** Available data **
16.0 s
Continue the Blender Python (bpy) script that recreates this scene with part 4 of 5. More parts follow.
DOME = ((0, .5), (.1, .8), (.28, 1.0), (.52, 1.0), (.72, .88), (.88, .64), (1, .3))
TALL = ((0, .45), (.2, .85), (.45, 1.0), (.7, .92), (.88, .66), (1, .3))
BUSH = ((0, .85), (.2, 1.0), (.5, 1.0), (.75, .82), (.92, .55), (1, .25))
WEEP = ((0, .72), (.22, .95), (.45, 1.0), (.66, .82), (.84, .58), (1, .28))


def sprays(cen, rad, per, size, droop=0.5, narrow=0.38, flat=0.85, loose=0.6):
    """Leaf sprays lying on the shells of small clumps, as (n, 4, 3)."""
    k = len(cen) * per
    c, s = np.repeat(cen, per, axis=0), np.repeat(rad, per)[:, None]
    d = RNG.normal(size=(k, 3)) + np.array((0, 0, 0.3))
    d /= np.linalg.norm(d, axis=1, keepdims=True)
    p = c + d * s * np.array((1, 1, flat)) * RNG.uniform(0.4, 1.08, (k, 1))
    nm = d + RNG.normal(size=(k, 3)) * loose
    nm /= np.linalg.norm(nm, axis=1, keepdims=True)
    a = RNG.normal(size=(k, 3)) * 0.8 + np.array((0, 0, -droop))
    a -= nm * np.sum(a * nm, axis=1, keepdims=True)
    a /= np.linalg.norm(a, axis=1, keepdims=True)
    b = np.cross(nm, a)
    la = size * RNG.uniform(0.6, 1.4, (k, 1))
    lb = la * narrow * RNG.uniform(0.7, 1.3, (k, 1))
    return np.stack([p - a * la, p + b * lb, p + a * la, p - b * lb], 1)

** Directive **
Reproduce exactly the lines from the line with "Continue the Blender" through the line with "(.84, .58), (1, .28))", both end lines included, and only those lines.

** Result of this task **
Continue the Blender Python (bpy) script that recreates this scene with part 4 of 5. More parts follow.
DOME = ((0, .5), (.1, .8), (.28, 1.0), (.52, 1.0), (.72, .88), (.88, .64), (1, .3))
TALL = ((0, .45), (.2, .85), (.45, 1.0), (.7, .92), (.88, .66), (1, .3))
BUSH = ((0, .85), (.2, 1.0), (.5, 1.0), (.75, .82), (.92, .55), (1, .25))
WEEP = ((0, .72), (.22, .95), (.45, 1.0), (.66, .82), (.84, .58), (1, .28))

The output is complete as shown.